Shortly after, when questioned on this point, the Premier said a pay cut would be “an empty gesture.”
That refusal was not acceptable then and it became more unacceptable as Government cutbacks continued to pile up on the backs of working Bermudians.
The final straw, it appears, was last week when the Premier asked workers to take an 8% pay cut without offering any similar sacrifice by her colleagues. It was unacceptable then, and became moreso as the arrogance of such a one-sided request sank in. Indeed, the pay cut proposal may go down as the low-point in the history of the PLP in power – illustrating how much the distance had grown between workers and their government.
That being said, the move for a pay cut, no matter how late in the game, is fundamentally right for Bermuda in these tough times.
The One Bermuda Alliance supports a pay cut for ministers – because they are the people in charge of the government – from policy to operations. It is Cabinet Ministers who run the government, no one else.

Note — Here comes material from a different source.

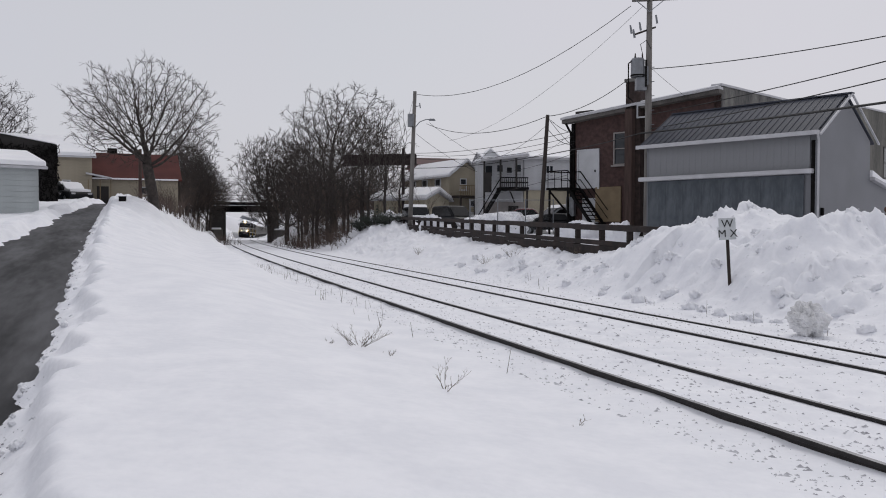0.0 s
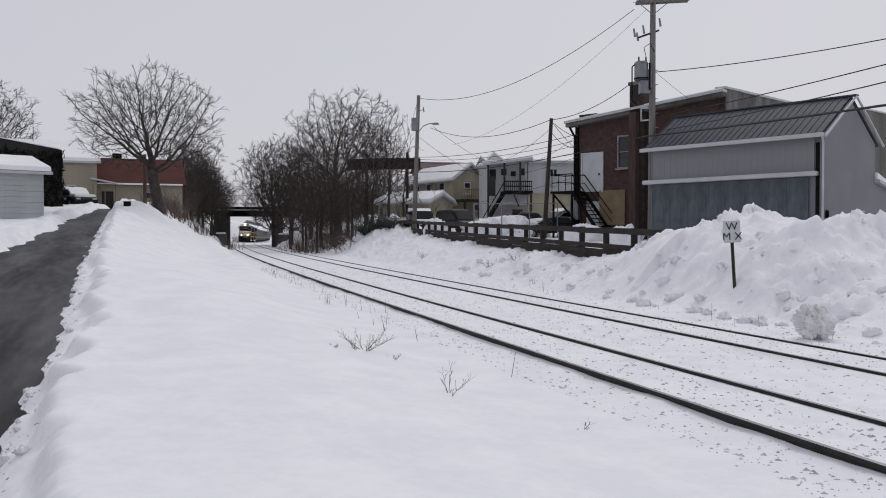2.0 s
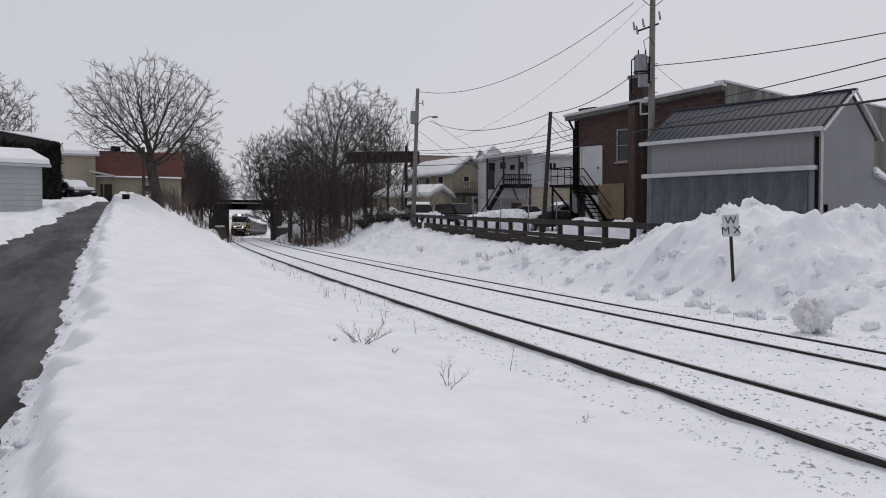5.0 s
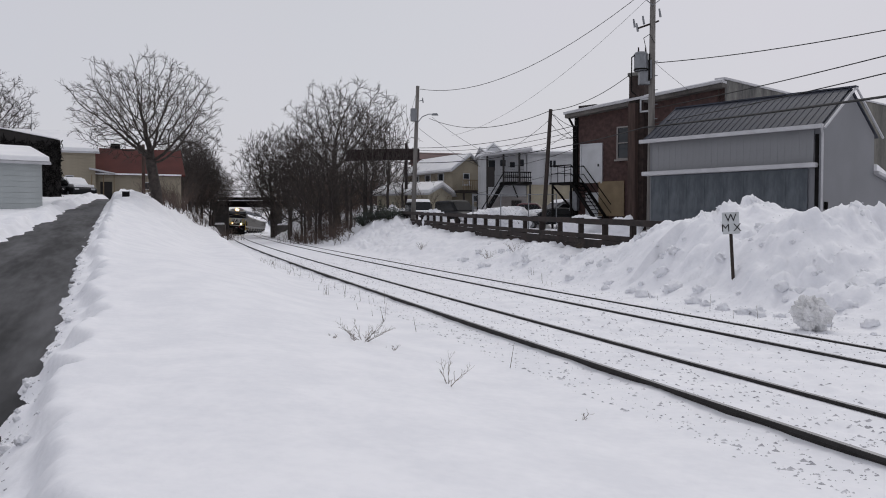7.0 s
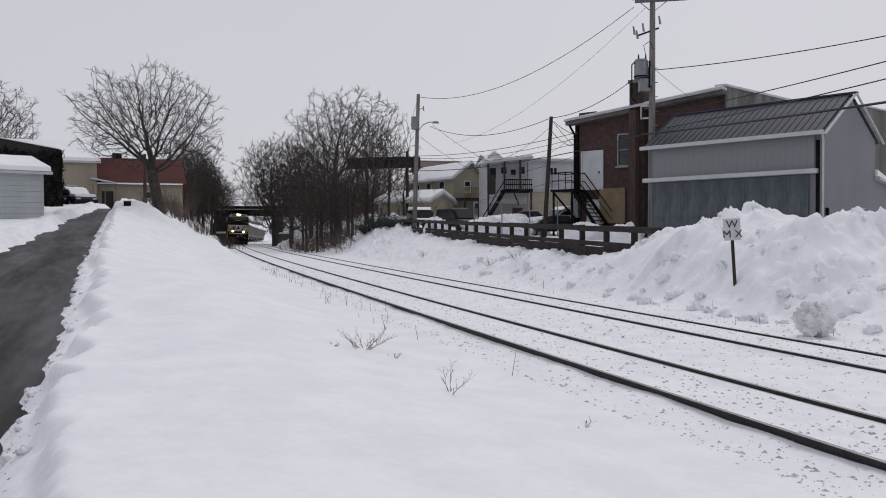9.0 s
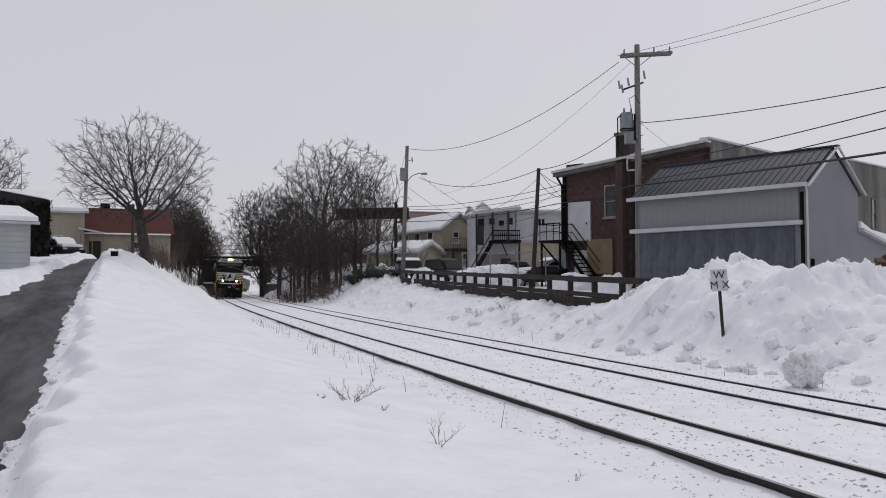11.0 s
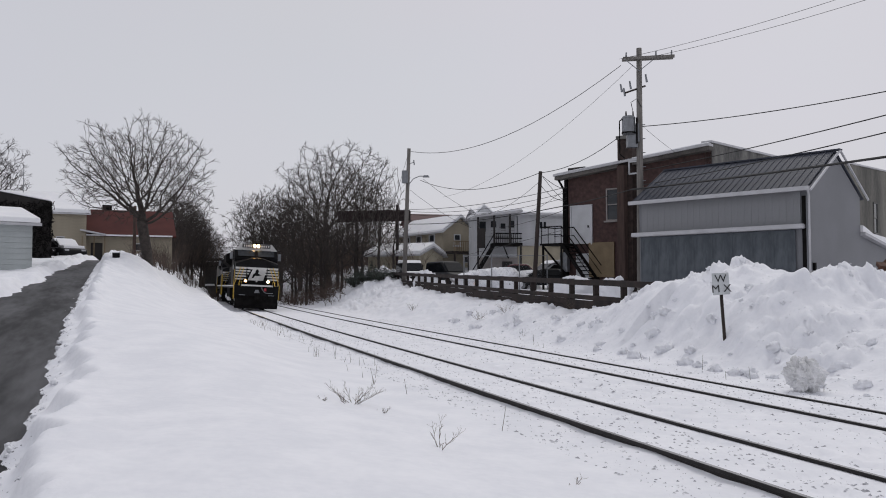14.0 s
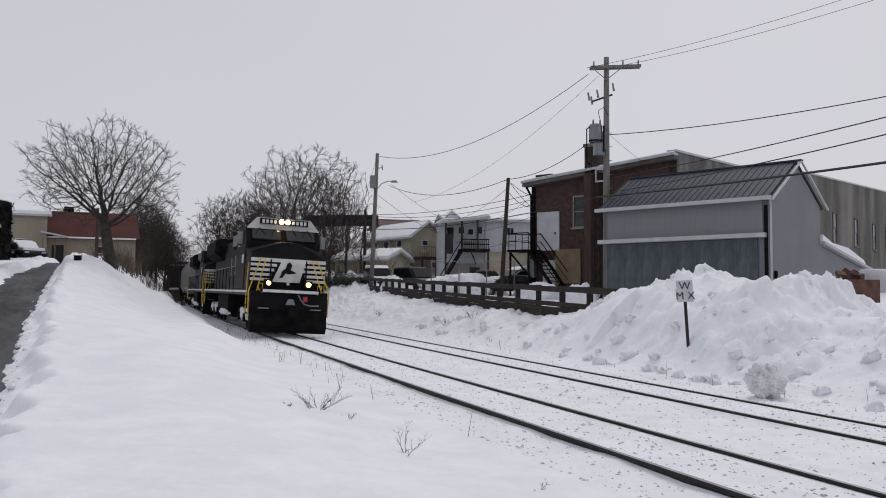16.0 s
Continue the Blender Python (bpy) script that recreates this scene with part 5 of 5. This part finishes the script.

They are where the buck is supposed to stop.
We will agree to a 5% cut for MPs and Senators plus a one-year suspension of pension contributions if Cabinet Ministers:
- Agree to a 10% pay cut; and
- Suspend their use of credit cards and expense accounts – an area of personal spending that has been allowed to spiral out of control in recent years.
We have one final point to make clear: The Premier’s move to get workers to take a pay cut is a desperation move to get her government off the hook for what is shaping up to be the worst budget in Bermuda’s modern history.
The workers’ pay cut has nothing to do with making things better for people. It has everything to do with making her budget look better than it is.
Worker acceptance of the pay cut will allow the Premier to bury the hard reality of the Government’s extremely poor financial position and to postpone the consequences that she and her colleagues should confront as a matter of honour and self-respect.